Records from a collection
:::::
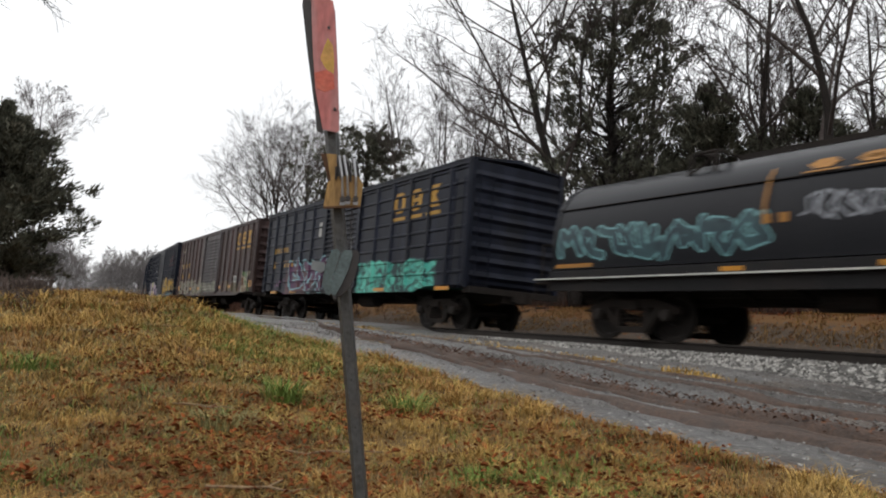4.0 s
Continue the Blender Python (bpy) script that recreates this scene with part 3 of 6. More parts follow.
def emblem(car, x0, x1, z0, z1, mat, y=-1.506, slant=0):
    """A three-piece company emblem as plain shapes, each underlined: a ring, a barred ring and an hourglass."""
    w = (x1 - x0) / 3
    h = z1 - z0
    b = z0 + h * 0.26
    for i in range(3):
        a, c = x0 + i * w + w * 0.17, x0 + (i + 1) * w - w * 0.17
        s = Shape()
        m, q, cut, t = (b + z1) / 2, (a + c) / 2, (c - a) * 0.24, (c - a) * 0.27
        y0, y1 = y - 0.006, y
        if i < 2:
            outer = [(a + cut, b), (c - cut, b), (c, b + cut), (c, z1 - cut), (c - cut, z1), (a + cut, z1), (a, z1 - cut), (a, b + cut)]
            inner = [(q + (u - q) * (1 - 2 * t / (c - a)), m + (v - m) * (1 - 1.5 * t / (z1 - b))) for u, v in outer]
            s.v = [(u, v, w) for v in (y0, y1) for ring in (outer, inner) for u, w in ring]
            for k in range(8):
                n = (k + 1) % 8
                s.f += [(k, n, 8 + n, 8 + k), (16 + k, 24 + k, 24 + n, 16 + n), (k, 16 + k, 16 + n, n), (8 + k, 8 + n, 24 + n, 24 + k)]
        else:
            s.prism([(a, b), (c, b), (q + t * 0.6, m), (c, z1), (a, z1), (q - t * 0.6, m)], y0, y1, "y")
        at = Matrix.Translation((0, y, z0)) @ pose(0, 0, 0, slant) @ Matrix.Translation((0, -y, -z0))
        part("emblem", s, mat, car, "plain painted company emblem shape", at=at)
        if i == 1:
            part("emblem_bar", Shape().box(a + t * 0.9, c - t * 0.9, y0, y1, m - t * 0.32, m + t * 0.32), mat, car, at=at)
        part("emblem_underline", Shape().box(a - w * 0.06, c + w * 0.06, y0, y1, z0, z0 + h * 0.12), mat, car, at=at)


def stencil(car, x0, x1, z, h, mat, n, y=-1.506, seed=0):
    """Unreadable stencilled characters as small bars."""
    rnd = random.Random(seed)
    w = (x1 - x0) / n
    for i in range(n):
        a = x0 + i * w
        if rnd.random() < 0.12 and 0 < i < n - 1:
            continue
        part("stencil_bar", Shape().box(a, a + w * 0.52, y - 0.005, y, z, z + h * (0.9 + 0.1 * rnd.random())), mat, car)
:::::
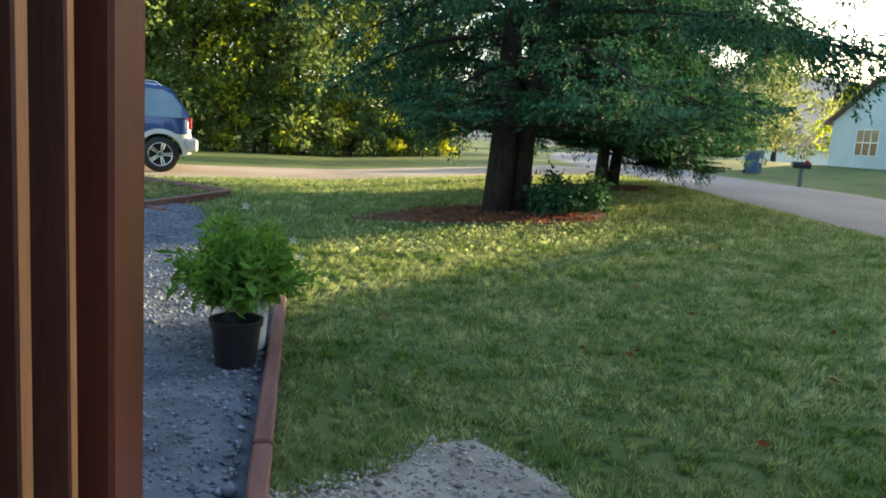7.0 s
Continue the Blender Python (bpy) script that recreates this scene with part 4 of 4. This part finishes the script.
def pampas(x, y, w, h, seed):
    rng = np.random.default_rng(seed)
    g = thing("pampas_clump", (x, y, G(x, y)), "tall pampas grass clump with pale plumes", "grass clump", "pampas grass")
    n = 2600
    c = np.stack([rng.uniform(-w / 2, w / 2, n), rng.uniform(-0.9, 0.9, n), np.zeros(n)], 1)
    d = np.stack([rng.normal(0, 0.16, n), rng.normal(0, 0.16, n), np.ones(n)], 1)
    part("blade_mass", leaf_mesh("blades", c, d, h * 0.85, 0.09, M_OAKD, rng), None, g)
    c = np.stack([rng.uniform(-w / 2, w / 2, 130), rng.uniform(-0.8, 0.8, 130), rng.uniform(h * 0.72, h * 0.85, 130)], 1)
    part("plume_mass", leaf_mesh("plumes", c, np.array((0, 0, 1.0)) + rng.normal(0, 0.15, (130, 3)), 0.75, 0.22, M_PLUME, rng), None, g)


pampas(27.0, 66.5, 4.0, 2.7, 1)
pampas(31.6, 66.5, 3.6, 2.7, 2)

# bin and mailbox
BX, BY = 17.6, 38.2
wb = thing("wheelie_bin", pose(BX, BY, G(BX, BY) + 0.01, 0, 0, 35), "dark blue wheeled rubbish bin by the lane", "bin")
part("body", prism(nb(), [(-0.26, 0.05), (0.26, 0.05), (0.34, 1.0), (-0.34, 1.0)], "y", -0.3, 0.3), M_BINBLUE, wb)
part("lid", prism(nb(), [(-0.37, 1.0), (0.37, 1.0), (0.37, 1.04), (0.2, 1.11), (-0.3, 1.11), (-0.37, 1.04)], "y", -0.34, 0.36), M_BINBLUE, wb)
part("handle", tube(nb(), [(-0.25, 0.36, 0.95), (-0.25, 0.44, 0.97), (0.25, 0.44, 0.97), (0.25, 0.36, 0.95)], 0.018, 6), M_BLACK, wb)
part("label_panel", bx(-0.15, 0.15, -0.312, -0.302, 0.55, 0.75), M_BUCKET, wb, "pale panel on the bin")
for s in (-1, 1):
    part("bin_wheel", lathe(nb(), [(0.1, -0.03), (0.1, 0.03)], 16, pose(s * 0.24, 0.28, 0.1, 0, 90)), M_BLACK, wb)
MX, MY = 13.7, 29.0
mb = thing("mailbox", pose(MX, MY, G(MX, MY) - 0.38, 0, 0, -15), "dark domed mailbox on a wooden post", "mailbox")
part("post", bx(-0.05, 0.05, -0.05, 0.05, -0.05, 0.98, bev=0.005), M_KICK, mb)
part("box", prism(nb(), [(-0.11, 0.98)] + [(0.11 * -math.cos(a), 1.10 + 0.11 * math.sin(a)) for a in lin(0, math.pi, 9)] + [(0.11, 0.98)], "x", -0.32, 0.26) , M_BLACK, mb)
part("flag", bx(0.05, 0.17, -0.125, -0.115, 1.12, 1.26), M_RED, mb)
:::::
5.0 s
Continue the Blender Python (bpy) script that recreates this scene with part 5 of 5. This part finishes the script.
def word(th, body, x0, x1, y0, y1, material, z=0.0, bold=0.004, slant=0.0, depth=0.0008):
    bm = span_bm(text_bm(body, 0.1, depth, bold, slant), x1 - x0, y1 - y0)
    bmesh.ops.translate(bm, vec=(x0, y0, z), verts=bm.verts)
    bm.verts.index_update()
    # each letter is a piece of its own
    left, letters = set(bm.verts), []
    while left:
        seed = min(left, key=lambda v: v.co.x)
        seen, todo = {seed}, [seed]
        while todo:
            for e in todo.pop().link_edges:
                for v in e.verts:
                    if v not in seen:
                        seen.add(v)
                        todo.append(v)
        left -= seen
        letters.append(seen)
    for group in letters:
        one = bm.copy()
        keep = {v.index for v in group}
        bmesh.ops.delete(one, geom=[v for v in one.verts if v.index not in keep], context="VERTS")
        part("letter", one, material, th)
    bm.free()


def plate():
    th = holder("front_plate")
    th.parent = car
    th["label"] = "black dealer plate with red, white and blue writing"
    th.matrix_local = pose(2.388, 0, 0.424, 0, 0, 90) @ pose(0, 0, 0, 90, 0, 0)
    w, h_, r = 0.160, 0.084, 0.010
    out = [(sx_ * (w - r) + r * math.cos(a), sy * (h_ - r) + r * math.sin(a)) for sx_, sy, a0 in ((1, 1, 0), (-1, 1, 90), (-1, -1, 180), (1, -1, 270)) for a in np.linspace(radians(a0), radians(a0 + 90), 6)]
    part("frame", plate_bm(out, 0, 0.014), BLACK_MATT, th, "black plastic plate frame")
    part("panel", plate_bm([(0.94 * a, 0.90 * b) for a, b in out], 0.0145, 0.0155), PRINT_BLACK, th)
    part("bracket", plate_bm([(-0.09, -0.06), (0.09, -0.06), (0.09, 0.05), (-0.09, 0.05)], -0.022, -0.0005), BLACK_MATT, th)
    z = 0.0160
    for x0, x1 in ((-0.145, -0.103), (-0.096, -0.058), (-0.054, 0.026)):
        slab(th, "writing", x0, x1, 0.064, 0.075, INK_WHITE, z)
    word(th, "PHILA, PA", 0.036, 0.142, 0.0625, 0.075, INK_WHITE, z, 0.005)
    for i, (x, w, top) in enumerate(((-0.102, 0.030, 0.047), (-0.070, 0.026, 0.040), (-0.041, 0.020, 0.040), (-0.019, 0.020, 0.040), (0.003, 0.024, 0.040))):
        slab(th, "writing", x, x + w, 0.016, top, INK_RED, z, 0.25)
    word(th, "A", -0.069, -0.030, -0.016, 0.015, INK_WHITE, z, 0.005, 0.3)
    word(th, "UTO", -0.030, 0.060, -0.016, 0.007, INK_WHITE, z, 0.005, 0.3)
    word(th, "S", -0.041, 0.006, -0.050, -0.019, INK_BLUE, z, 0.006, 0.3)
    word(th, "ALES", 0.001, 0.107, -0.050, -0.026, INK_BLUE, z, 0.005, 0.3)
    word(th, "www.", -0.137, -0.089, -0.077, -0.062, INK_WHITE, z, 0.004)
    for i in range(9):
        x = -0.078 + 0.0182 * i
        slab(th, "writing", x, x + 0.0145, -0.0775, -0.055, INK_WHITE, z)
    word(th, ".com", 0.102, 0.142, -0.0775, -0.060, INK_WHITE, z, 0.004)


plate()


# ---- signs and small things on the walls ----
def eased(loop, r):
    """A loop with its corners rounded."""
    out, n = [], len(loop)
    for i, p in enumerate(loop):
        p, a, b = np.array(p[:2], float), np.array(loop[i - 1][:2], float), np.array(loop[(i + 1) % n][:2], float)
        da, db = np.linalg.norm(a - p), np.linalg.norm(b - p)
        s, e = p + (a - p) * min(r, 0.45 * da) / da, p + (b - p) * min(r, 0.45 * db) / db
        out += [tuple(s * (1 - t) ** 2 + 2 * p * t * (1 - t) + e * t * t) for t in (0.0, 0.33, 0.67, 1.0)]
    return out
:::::
Filter out every line that lacks the word "Blender", and copy the rest.

Continue the Blender Python (bpy) script that recreates this scene with part 3 of 6. More parts follow.
Continue the Blender Python (bpy) script that recreates this scene with part 4 of 4. This part finishes the script.
Continue the Blender Python (bpy) script that recreates this scene with part 5 of 5. This part finishes the script.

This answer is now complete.